If the view of the Reformers on the Eucharist were true, it would mean the following:

  • Either St. John the Apostle was not a good or clear teacher to his disciples, or his disciples intentionally did not pass on his teachings

  • The disciples of the Apostles did not receive the guidance and blessings of the Holy Spirit and Scripture is wrong in Acts 8

  • St Ignatius, bishop of Antioch, disciple of John, is a heretic

  • St Polycarp, bishop of Smyrna, disciple of John, is a heretic

  • St. Peter, led by the Spirit, taught unclearly and laid a weak enough foundation in the Church of Antioch that it was able to be overcome by heresy within decades of his departure

  • St. Peter, an Apostle led by the Holy Spirit, entrusted the Church of Antioch to a heretic by allowing/making Ignatius the bishop in his stead.

  • That the entire Church of Smyrna were a Church of heretics since they venerated Ignatius, mirrored his views, and preserved his letter.

  • That nearly every Christian from the 2nd century up until the 16th century was a heretic

  • That every practicing Catholic from the 16th century up until today is a persistent heretic

But these points definitely are not and can not be true as we will see from Ignatius' letter to the Church of Rome.
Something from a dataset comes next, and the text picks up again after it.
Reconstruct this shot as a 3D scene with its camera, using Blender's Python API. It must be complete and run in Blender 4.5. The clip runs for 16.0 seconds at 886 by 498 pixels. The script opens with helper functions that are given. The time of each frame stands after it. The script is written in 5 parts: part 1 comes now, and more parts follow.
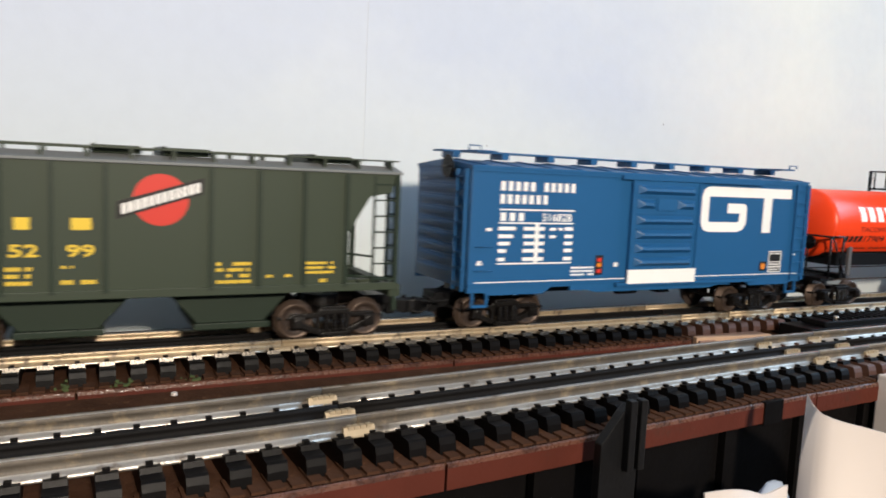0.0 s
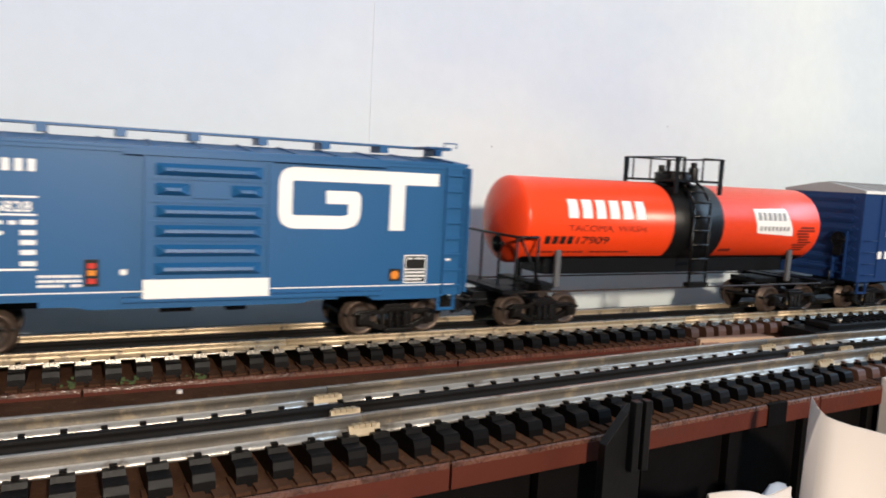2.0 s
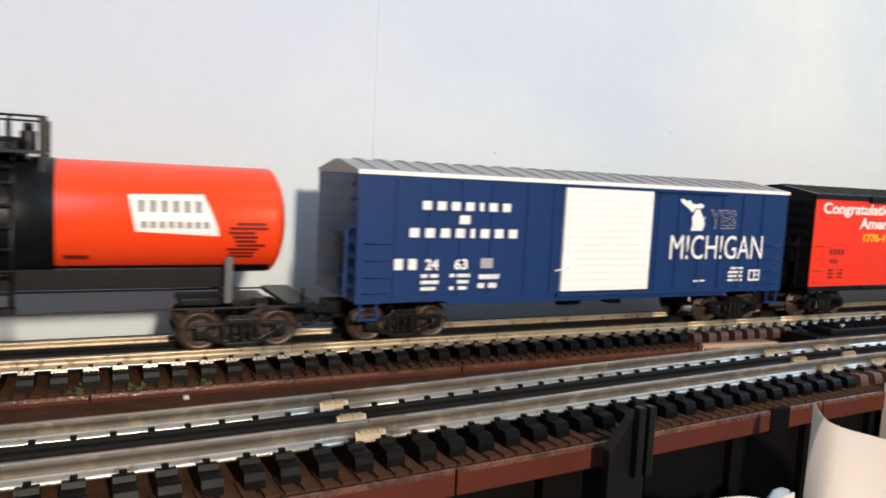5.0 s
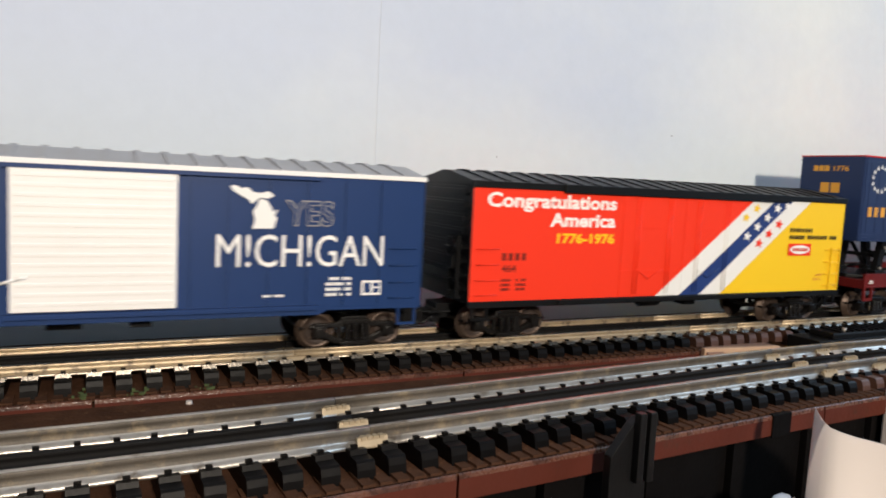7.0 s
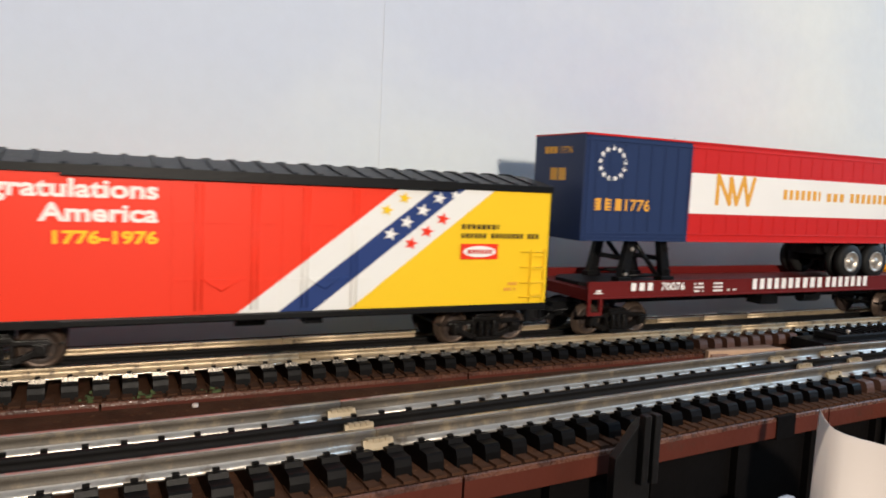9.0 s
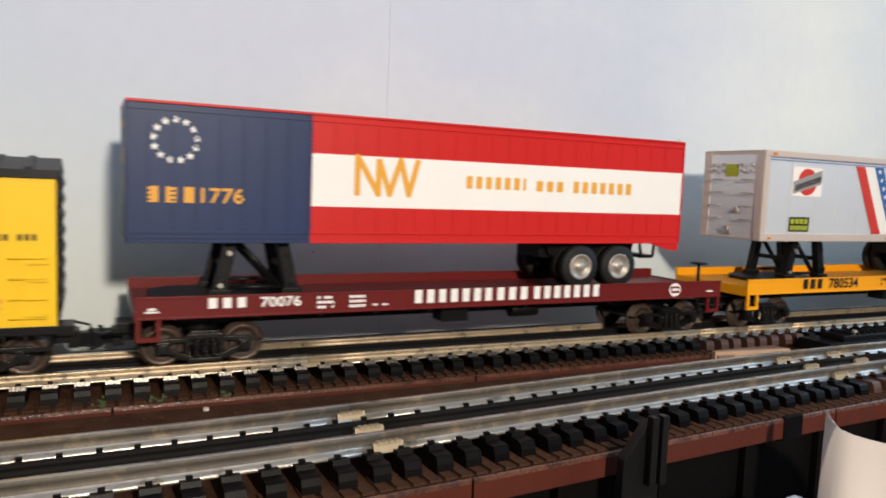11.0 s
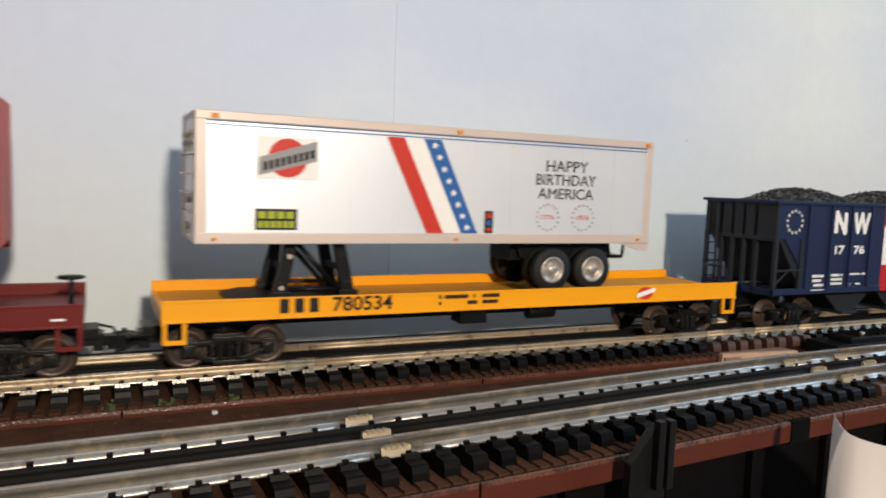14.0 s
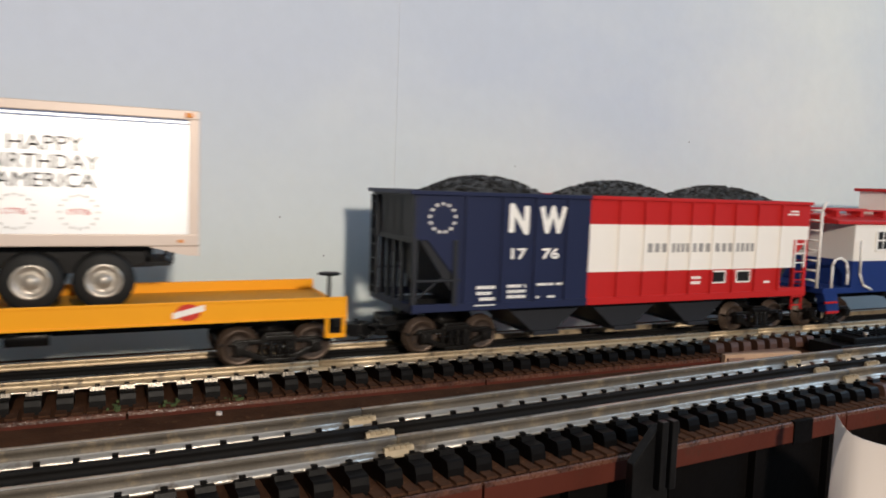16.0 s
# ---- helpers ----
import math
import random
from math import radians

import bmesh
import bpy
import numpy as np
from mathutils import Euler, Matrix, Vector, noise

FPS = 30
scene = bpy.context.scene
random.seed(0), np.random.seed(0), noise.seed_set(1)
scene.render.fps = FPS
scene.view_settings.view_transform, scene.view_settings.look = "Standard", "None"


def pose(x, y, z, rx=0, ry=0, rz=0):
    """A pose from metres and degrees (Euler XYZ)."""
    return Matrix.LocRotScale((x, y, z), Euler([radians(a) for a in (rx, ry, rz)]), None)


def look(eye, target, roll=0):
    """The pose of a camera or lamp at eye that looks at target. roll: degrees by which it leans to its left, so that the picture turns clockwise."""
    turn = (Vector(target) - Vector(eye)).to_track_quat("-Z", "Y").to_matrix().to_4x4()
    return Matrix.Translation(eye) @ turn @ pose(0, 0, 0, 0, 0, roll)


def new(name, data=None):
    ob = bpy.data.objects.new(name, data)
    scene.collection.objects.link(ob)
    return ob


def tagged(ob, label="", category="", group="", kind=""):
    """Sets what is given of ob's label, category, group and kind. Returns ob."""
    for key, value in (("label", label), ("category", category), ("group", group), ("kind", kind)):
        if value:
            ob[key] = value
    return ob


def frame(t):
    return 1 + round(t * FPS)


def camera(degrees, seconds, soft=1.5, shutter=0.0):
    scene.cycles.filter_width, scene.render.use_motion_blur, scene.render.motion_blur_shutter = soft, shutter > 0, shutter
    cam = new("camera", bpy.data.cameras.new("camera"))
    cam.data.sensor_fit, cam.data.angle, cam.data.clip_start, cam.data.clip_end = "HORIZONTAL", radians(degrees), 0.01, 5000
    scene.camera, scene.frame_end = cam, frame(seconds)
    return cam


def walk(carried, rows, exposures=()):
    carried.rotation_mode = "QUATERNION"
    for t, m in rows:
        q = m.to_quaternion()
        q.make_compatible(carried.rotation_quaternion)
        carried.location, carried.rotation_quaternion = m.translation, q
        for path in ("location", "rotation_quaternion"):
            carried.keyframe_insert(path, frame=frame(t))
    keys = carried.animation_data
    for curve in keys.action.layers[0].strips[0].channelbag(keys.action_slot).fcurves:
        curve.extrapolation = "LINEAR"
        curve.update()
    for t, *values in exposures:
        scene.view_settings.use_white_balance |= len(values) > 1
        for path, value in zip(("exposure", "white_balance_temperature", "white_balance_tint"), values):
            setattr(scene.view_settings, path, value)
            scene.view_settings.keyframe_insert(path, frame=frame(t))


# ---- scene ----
# ---- camera ----
cam = camera(62.37, 16.0, soft=1.8, shutter=0.5)
CAMERA_ROWS = [
    (0.0, (-0.00097, -0.36164, 0.08385), (0.45073, 0.52450, -0.01971), 2.627),
    (0.5, (-0.00071, -0.36202, 0.08445), (0.44919, 0.52502, -0.01921), 2.536),
    (1.0, (-0.00107, -0.36182, 0.08413), (0.44841, 0.52548, -0.01914), 2.705),
    (1.5, (-0.00187, -0.36156, 0.08327), (0.44782, 0.52576, -0.01889), 2.860),
    (2.0, (-0.00248, -0.36190, 0.08351), (0.44643, 0.52578, -0.01896), 2.975),
    (2.5, (-0.00333, -0.36212, 0.08387), (0.44758, 0.52465, -0.01769), 3.019),
    (3.0, (-0.00326, -0.36235, 0.08394), (0.44685, 0.52492, -0.01682), 3.023),
    (3.5, (-0.00322, -0.36287, 0.08509), (0.44639, 0.52461, -0.01597), 2.748),
    (4.0, (-0.00393, -0.36291, 0.08481), (0.44496, 0.52512, -0.01466), 2.945),
    (6.5, (-0.00489, -0.36422, 0.08604), (0.43933, 0.52660, -0.00934), 2.837),
    (7.0, (-0.00485, -0.36427, 0.08681), (0.43880, 0.52681, -0.00887), 2.888),
    (7.5, (-0.00557, -0.36415, 0.08618), (0.43797, 0.52720, -0.00740), 2.847),
    (8.0, (-0.00638, -0.36453, 0.08556), (0.43646, 0.52733, -0.00652), 2.963),
    (8.5, (-0.00664, -0.36445, 0.08550), (0.43590, 0.52761, -0.00609), 2.987),
    (9.0, (-0.00612, -0.36512, 0.08707), (0.43423, 0.52796, -0.00512), 2.726),
    (11.5, (-0.00853, -0.36686, 0.08847), (0.42525, 0.52971, -0.00094), 2.264),
    (12.0, (-0.00792, -0.36668, 0.08964), (0.42349, 0.53074, -0.00268), 2.317),
    (12.5, (-0.00827, -0.36696, 0.08911), (0.42234, 0.53106, -0.00102), 2.238),
    (13.0, (-0.00838, -0.36715, 0.08922), (0.42037, 0.53175, -0.00111), 2.207),
    (13.5, (-0.00867, -0.36728, 0.08956), (0.41947, 0.53190, -0.00087), 2.114),
    (14.0, (-0.00899, -0.36725, 0.09051), (0.41794, 0.53231, -0.00183), 2.187),
    (14.5, (-0.00889, -0.36762, 0.08978), (0.41689, 0.53264, -0.00096), 2.119),
    (15.0, (-0.00943, -0.36858, 0.09006), (0.41503, 0.53234, -0.00039), 2.101),
    (15.5, (-0.01021, -0.36740, 0.09008), (0.41613, 0.53258, -0.00086), 2.203),
    (16.0, (-0.00940, -0.36869, 0.09045), (0.41328, 0.53309, 0.00030), 2.049),
]
walk(cam, [(t, look(e, g, r)) for t, e, g, r in CAMERA_ROWS],
     exposures=((0.0, 0.30), (4.0, 0.34), (6.5, 0.15), (9.0, 0.08), (11.5, 0.05), (13.0, 0.06), (14.5, -0.08), (16.0, -0.2)))

# ---- world and lights ----
world = bpy.data.worlds.new("world")
scene.world = world
world.use_nodes = True
wn = world.node_tree.nodes
wn["Background"].inputs[0].default_value = (0.8, 0.88, 1.0, 1)
wn["Background"].inputs[1].default_value = 0.04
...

Ignatius, in all of his letters, speaks of submission to authority, or more specifically, to one's local bishop, but in his letter to the Romans he humbles himself to that church which presides over the other churches in love. He wrote:

"Ignatius, also called Theophorus, to the Church that has found mercy in the transcendent Majesty of the Most High Father and of Jesus Christ, His only Son; the church by the will of Him who willed all things that exist, beloved and illuminated through the faith and love of Jesus Christ our God; which also presides in the chief place of the Roman territory; a church worthy of God, worthy of honor, worthy of felicitation, worthy of praise, worthy of success, worthy of sanctification, and presiding in love, maintaining the law of Christ, and bearer of the Father's name: her do I therefore salute in the name of Jesus Christ, the Son of the Father."
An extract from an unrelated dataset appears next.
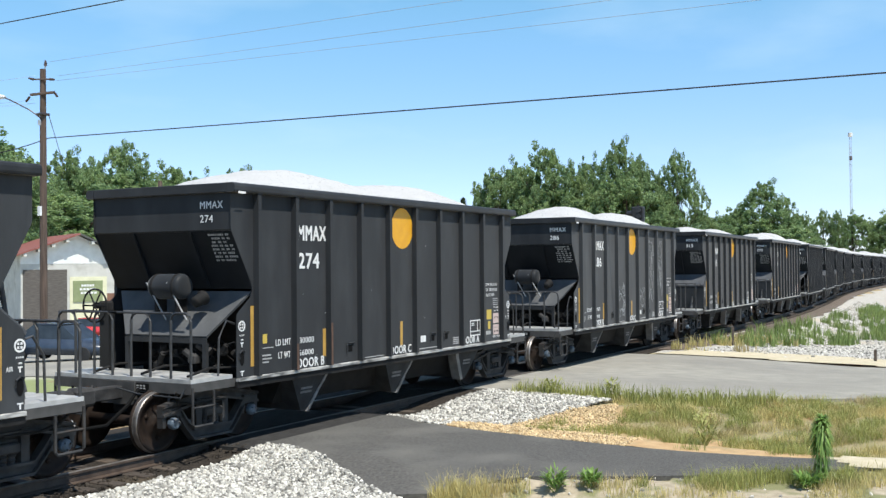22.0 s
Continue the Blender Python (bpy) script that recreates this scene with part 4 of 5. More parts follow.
def patch(name, poly, lift, material, label, step=0.4):
    """A thin sheet of another soil laid on the ground inside an outline."""
    t = inside(poly)
    xs, ys = [p[0] for p in poly], [p[1] for p in poly]
    bm, seen = B(), {}
    def v(i, j):
        if (i, j) not in seen:
            x, y = i * step, j * step
            seen[i, j] = bm.verts.new((x + 0.3 * step * noise.noise((x, y, 1)), y + 0.3 * step * noise.noise((x, y, 2)), ground_z(x, y) + lift + 0.012 * noise.noise((x * 2, y * 2, 5))))
        return seen[i, j]
    for i in range(int(min(xs) / step) - 1, int(max(xs) / step) + 1):
        for j in range(int(min(ys) / step) - 1, int(max(ys) / step) + 1):
            if t.test((i + 0.5) * step, (j + 0.5) * step):
                bm.faces.new((v(i, j), v(i + 1, j), v(i + 1, j + 1), v(i, j + 1)))
    return tagged(part(name, bm, material, smooth=True), label, "gravel bed", "", "structure")


NEAR = [(-12, -1.55), (13.0, -1.55), (13.2, -1.95), (12.85, -2.9), (11.95, -4.5), (11.4, -5.8), (10.4, -6.8), (-12, -6.8)]
MID = [(16.9, -1.55), (21.2, -1.55), (21.2, -2.9), (21.0, -4.6), (19.6, -4.2), (18.2, -3.5), (17.2, -3.2), (16.2, -3.2), (16.3, -2.5), (16.75, -1.9)]
BANK = [(32.8, -2.9), (60, -2.1), (100, 1.5), (100, -1.5), (70, -6), (52, -8), (36.5, -9.5), (33.0, -9.5), (33.0, -4)]
patch("gravel_bed", NEAR, 0.02, M_BED, "pale crushed stone ballast beside the rails", 0.2)
patch("gravel_bed", MID, 0.03, M_BED, "pale crushed stone between the path and the road")
patch("gravel_bed", [(32.8, -1.4), (60, -0.9), (110, 3.2), (210, 8.6), (210, -3), (70, -7), (50, -7), (34.5, -9.5), (33.2, -6)], 0.03, M_BANK, "pale gravel bank beside the rails", 0.8)
strip("track_shoulder", [(x, line_y(x) - 2.35 + 0.2 * math.sin(x)) for x in range(34, 240, 3)], [(x, line_y(x) - 1.5) for x in range(34, 240, 3)], 0.06, M_BROWNBED, 200, category="ballast", label="rust-brown ballast shoulder beside the rails", across=3)
strip("track_bed", [(x, line_y(x) - 1.56) for x in range(-60, 240, 5)], [(x, line_y(x) + 4.4) for x in range(-60, 240, 5)], 0.02, M_DIRTSHADE, 240, category="ballast", label="dirty ballast under the rails, train shade in its colour", across=8)
patch("gravel_bed", [(-60, 3.4), (7.5, 3.4), (9, 5.5), (-60, 6)], 0.05, M_BED, "pale crushed stone beyond the rails", 0.8)
patch("sandy_patch", [(16.25, -3.0), (17.2, -3.0), (19.4, -4.4), (18.8, -6.0), (18.6, -7.4), (18.0, -9.4), (16.7, -10.2), (16.2, -9.3), (15.9, -7.6)], 0.024, M_SAND, "bare orange sand along the path", 0.25)
patch("sandy_patch", [(12.5, -5.6), (13.0, -6.5), (13.7, -7.7), (14.6, -9.0), (15.9, -10.6), (15, -11.5), (12, -9), (11, -7)], 0.022, M_DIRT, "pale dry dirt beside the path", 0.25)
patch("sandy_patch", [(16.35, -9.6), (16.75, -10.3), (17.7, -11.6), (18.9, -13), (17.4, -13), (16.3, -11.6), (15.75, -10.4), (15.9, -9.95)], 0.062, M_PALESAND, "pale sand drifted over the path's end", 0.2)
patch("sandy_patch", [(32.2, -1.9), (33.9, -2.4), (34.2, -6), (33.8, -10), (31.5, -10), (31.9, -6)], 0.075, M_PALESAND, "pale yellow sand along the road edge", 0.3)
patch("sandy_patch", [(24.6, -9.4), (31.0, -9.6), (33, -12.5), (28, -14)], 0.085, M_PALESAND, "pale sandy road shoulder", 0.4)
scatter_stones("ballast", inside([(7.5, -1.5), (13.0, -1.65), (13.2, -2.0), (12.9, -2.95), (12.05, -4.5), (11.55, -5.8), (10.3, -6.4), (8.5, -4)]), 29000, 0.014, 0.035, 1, "loose pale crushed stone ballast", M_STONE, 0.03)
scatter_stones("ballast", inside([(16.4, -2.8), (17.3, -3.0), (18.4, -3.4), (19.6, -4.1), (20.4, -4.9), (18.2, -5.6), (17.0, -6.6), (15.95, -6.6), (15.98, -4.2)]), 8500, 0.013, 0.036, 7, "tan stones and grit beside the path", M_TAN)
scatter_stones("ballast", inside(MID), 12000, 0.015, 0.038, 2, "loose pale crushed stone", M_STONE, 0.03)
scatter_stones("ballast", inside(BANK), 12000, 0.02, 0.055, 3, "loose pale crushed stone on the bank")
scatter_stones("ballast", inside([(-6, -1.55), (13, -1.55), (13, -0.9), (-6, -0.9)]), 1000, 0.02, 0.05, 4, "dirty stones beside the rail, train shade in their colour", M_DIRTSHADE)
scatter_stones("ballast", inside([(12.2, -5.2), (14.0, -7.6), (15.6, -10.4), (14.6, -11), (12, -8.5), (11.2, -6.2)]), 120, 0.015, 0.04, 6, "scattered stones on sandy ground")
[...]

He goes on to state later in the same letter:

"Not like Peter and Paul do I issue any orders to you. They were Apostles, I am a convict; they were free, I am until this moment a slave. But once I have suffered, I shall become a freedman of Jesus Christ, and, united with Him, I shall rise a free man. Just now I learn, being in chains, to desire nothing."(St Ignatius to the Church of Rome)

A man with these principles and views would not willfully sabotage the teachings of St. John the Apostle who instructed him, nor St Peter, the leader of the Church, whom he succeeded in his native region and received his office as bishop of Antioch. Neither Ignatius' convictions, nor the receiving of the Spirit by the laying on of hands by John could lead him to ever shepherd his church into heresy. So there can only be one conclusion: his teaching on the Eucharist is an inspired apostolic teaching.

Christ, then, did not institute a covenant of symbols and confusion. The Eucharist is as real today as it was in the Last Supper when it was instituted. What a blessing it is that we are called to receive this gift of inexhaustible and unimaginable grace. The Sacrifice of the Mass is not an instrument or "engine of Satan" (Calvin), but rather a Life giving gift from God Himself (John 6:33). It is the means by which Christ remains with us not in a sign but in His very body and blood. The Mass is where we may find this union with God while we yet live on this side of eternity. And all praise and honor and glory be to Him for this.